Single Quoted Character Literals (Why yes, again)

beccadax · December 8, 2022, 9:54pm

I was pretty busy yesterday, so I didn't have time to read it properly.

johnno1962:

Motivation

A pain point of using characters in Swift is they lack a first-class literal syntax. Users have to manually coerce string literals to a Character or Unicode.Scalar type using as Character or as Unicode.Scalar, respectively. Having the collection share the same syntax as its element also harms code clarity and makes it difficult to tell if a double-quoted literal is being used as a string or a character in some cases.

While the motivation for distinguishing between String and Character literals mostly consists of ergonomic and readability concerns, doing so would also bring Swift in line with other popular languages which do make this syntactic distinction, and facilitates a subsequent effort to improve support for low-level UInt8/Int8 buffer processing tasks common in parsers and codecs.

In my mind, this proposal does two things:

Visibly distinguishes literals that use Unicode.Scalar and Character from those that use String.
Adds a feature for specifying an integer literal based on a Unicode scalar.

I'm not sold on #1 yet, but I think I could be convinced if the Motivation section were more persuasive. The first paragraph asserts the existence of various usability problems, but doesn't actually demonstrate them. I'd like to see examples of code that accidentally does the wrong thing or is very difficult to read because we don't have distinct character literals. Basically, remember the first piece of advice given to fiction writers: Show, don't tell.

By contrast, I see a decent amount of value in #2; it's one of those features that most code won't need, but the code that does need it (like the lexer code I linked to yesterday) will use the feature all over the place and greatly benefit from it. However, because it's a new feature, the proposal ought to explore alternatives for handling these use cases. (Should there be a new literal for an array of integral Unicode scalar values? Should there be new string and character types for handling unvalidated, possibly invalid Unicode text instead of treating them as integer arrays?)

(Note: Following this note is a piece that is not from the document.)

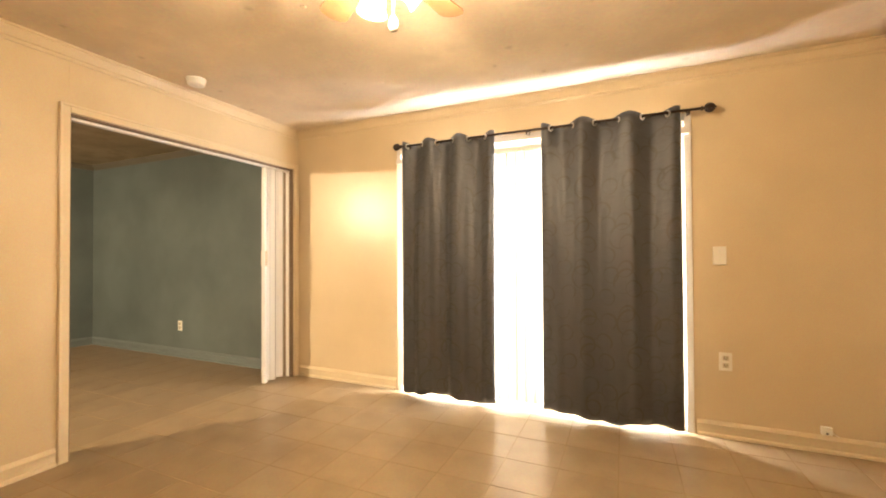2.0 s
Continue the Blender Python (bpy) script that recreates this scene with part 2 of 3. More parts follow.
# ---- building helpers ----
def box(bm, x0, x1, y0, y1, z0, z1, bevel=0.0):
    if bevel:
        made = bmesh.ops.create_cube(bm, size=1.0)["verts"]
        bmesh.ops.scale(bm, vec=(x1 - x0, y1 - y0, z1 - z0), verts=made)
        bmesh.ops.translate(bm, vec=((x0 + x1) / 2, (y0 + y1) / 2, (z0 + z1) / 2), verts=made)
        edges = list({e for v in made for e in v.link_edges})
        bmesh.ops.bevel(bm, geom=edges, offset=bevel, segments=2, affect="EDGES", profile=0.6)
        return
    v = [bm.verts.new((x, y, z)) for z in (z0, z1) for x, y in ((x0, y0), (x1, y0), (x1, y1), (x0, y1))]
    for f in ((3, 2, 1, 0), (4, 5, 6, 7), (0, 1, 5, 4), (1, 2, 6, 5), (2, 3, 7, 6), (3, 0, 4, 7)):
        bm.faces.new([v[i] for i in f])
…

I think this may be part of the reason the Core Team recommended splitting the proposal. (Along with the fact that #2 was much more contentious than #1, of course.) These two aspects have to be motivated in very different ways. You don't necessarily have to split the proposal if you're sure that's the wrong move, but if you don't, you'll need to convince the 2023 Language Workgroup that the 2019 Core Team's recommendation was wrong.

This section probably needs to be better organized because it's currently pretty hard to follow. For example, there should be one contiguous subsection explaining that single quotes are well-precedented in other languages and Swift won't need them for anything else, rather than having this scattered around the entire section.You probably also need to write a subsection explicitly discussing the ways arithmetic with character literals is weird, the design features that are supposed to mitigate this weirdness, and why those features are the right ones for the job.

The way this section is written is incredibly confusing—I actually read your protocol hierarchy backwards at first (because inheritance is usually drawn the other way, with more-derived classes below less-derived classes!) and spent half an hour writing increasingly confused critiques of the backwards design. Even now that I've figured that out, though, I still don't quite see how this design is supposed to work, particularly in terms of initializing types that only conform to the marker protocols.

To get everyone on the same page, I strongly recommend you write the actual declarations for the new protocols along with first cuts at their doc comments, and describe any modifications to the semantics of existing protocols. (For instance, which protocols imply support for which syntaxes?) I would also write examples of the code the compiler should generate when a single-quoted literal is used for a type that only conforms to the new protocols. (Just Swift expressions—the equivalent of saying ""a" as Unicode.Scalar lowers to Unicode.Scalar(unicodeScalarLiteral: 97)"). And I would specify which types will gain conformances to which protocols.

I would also consider whether you really want all of the consequences of using marker protocols for the new features. In particular, it's currently possible to constrain a generic parameter on, say, ExpressibleByExtendedGraphemeClusterLiteral and then use the double-quoted literal syntax with that generic type. Will that be possible with the new marker protocols? If not, should we be okay with that?

Punting this question was appropriate in 2019, but at this point, we are allowing proposals to specify breaking changes that will be implemented in the Swift 6 language mode. Do you think we should force use of single quotes in Swift 6? If so, can you convince us the source break is worth making? (If not, are the problems with double-quoted character literals really severe enough to justify the proposal at all?) And if we are breaking this in Swift 6, should we deprecate it in Swift 5?